Para Costin, que diz que "esses pontos fazem diferença", a pandemia deve agravar ainda mais esse quadro de desigualdade.

"Suponho que, dada essa nova circunstância, será pior ainda —a diferença tende a crescer. Cresceria mais ainda se não tivesse nenhuma atividade emergencial em casa, mas vai crescer mesmo assim", afirma.

A especialista explica que a preparação para uma boa redação envolve, além de treinar a produção de textos, "ter um retorno do professor e ler muito". "Nenhuma dessas três alternativas está disponível para alunos de meio mais vulnerável", diz ela.

Treinar sem suporte? Difícil

Camila Kaliane, 18, tenta manter uma rotina de estudos com a ajuda do celular  - Arquivo pessoal - Arquivo pessoal
Sem computador em casa, Camila tenta manter uma rotina de estudos para o Enem com ajuda do celular
Imagem: Arquivo pessoal

Camila, que quer prestar o Enem para tentar uma vaga em fisioterapia, diz que treinar para a redação em casa, sem o mesmo suporte que tinha com as aulas presenciais, está sendo difícil. A jovem relata que, apesar de ter encontrado plataformas que disponibilizam aulas on-line, nem sempre consegue acompanhar esses conteúdos.

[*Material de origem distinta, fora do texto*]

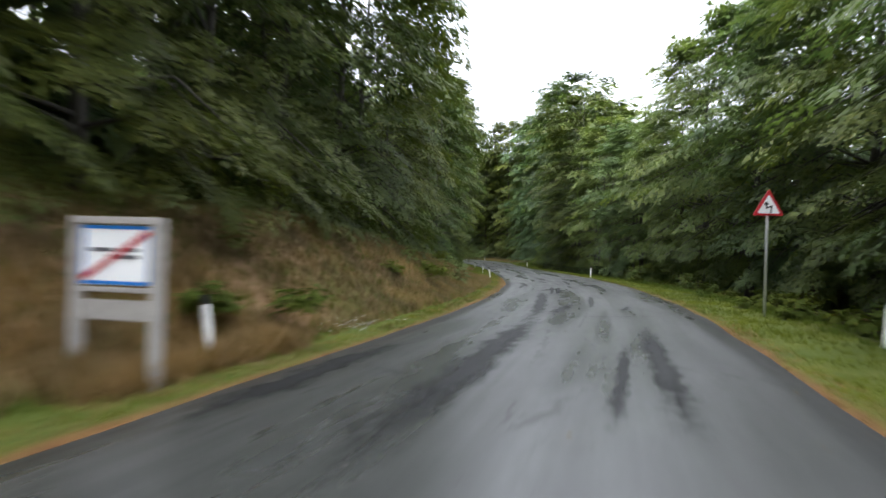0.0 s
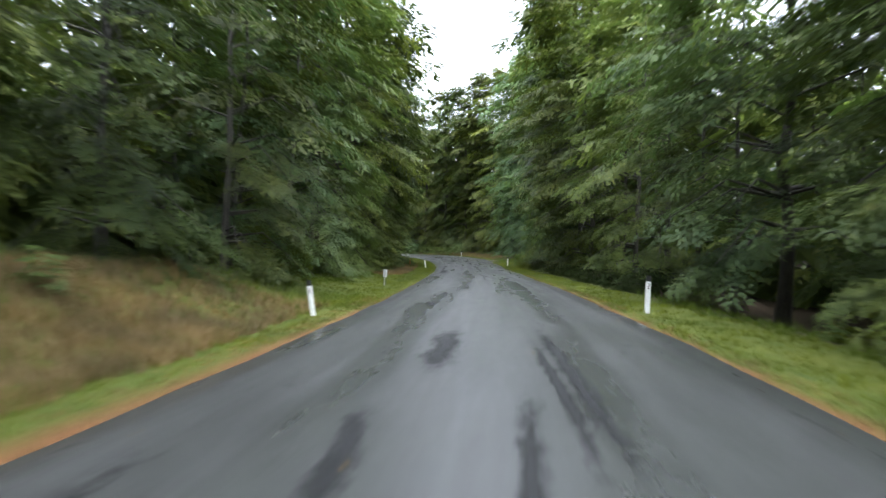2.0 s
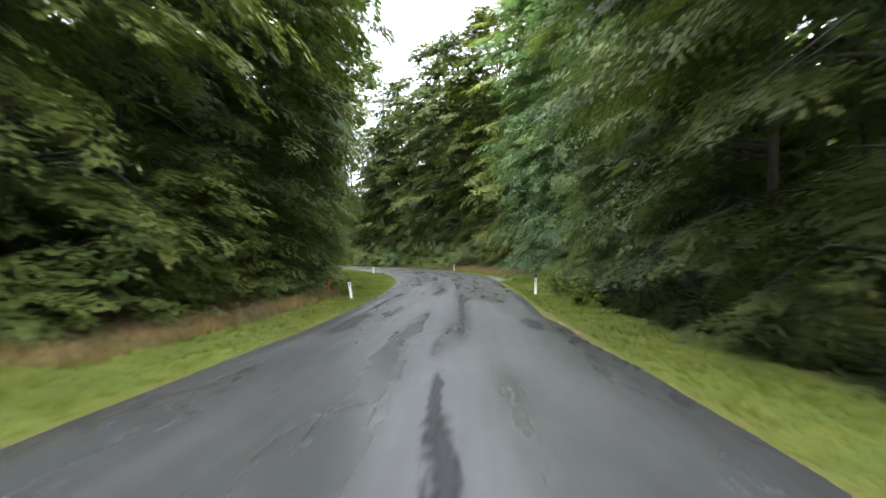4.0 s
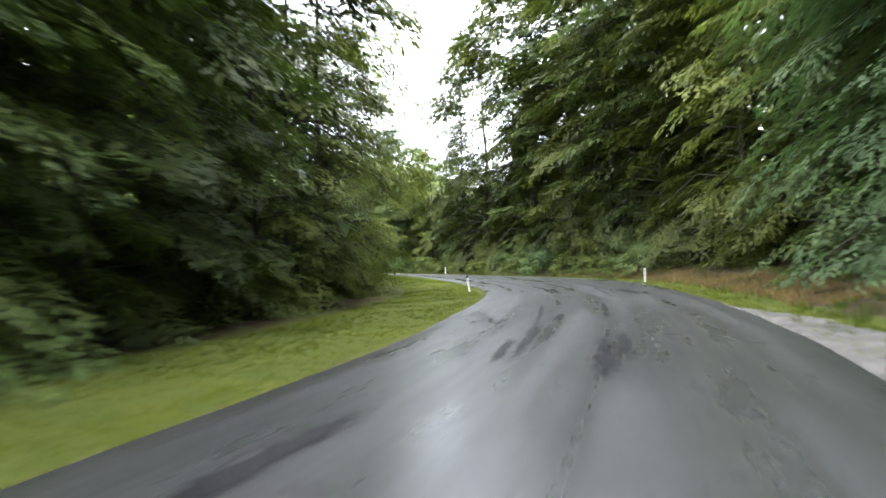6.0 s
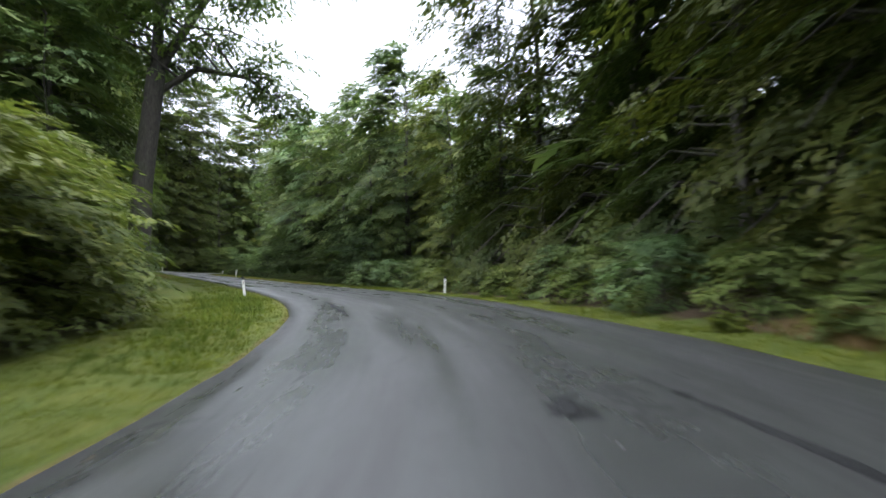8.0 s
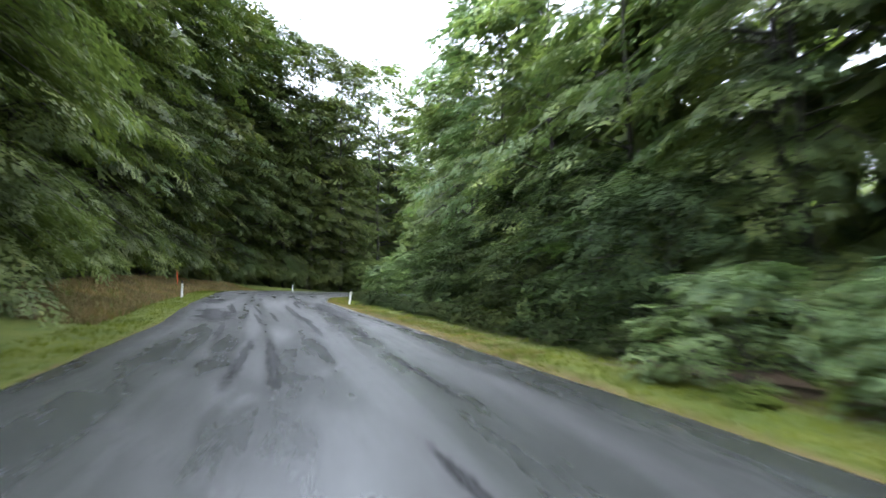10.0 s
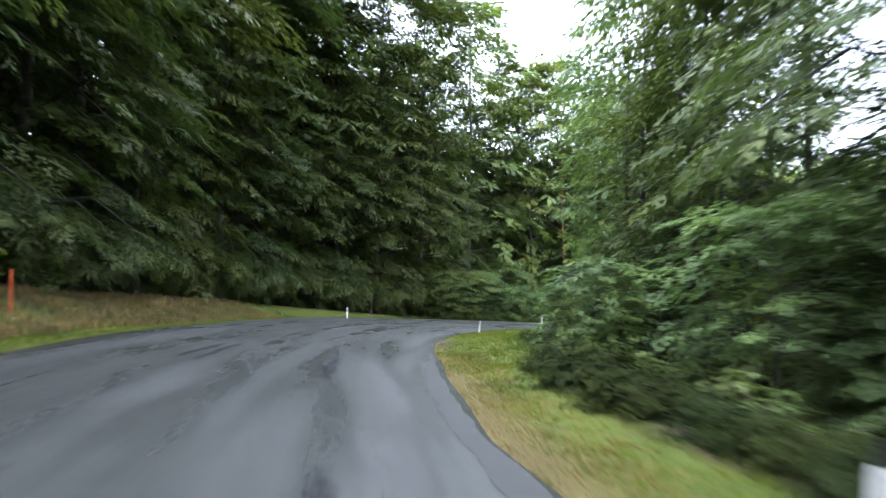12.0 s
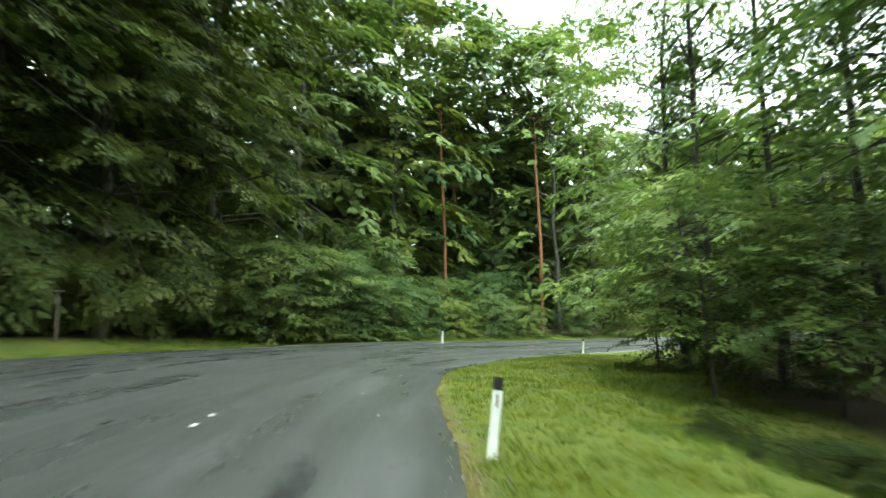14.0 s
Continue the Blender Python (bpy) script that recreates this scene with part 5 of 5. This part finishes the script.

"Na escola, uma professora me ajudava muito com a redação. Só que essa professora não sabe mexer no celular, então não tem como ajudar", conta.

Pelo WhatsApp, ela e outros jovens tentam se ajudar no preparo para o exame. "Tenho um amigo que estuda em escola particular. Ele estuda redação há muito mais tempo do que eu e me ajuda a melhorar", diz a estudante.

Mesmo que eu faça [em casa], não tem alguém para me dizer se está bom ou não, com uma visão mais profissional."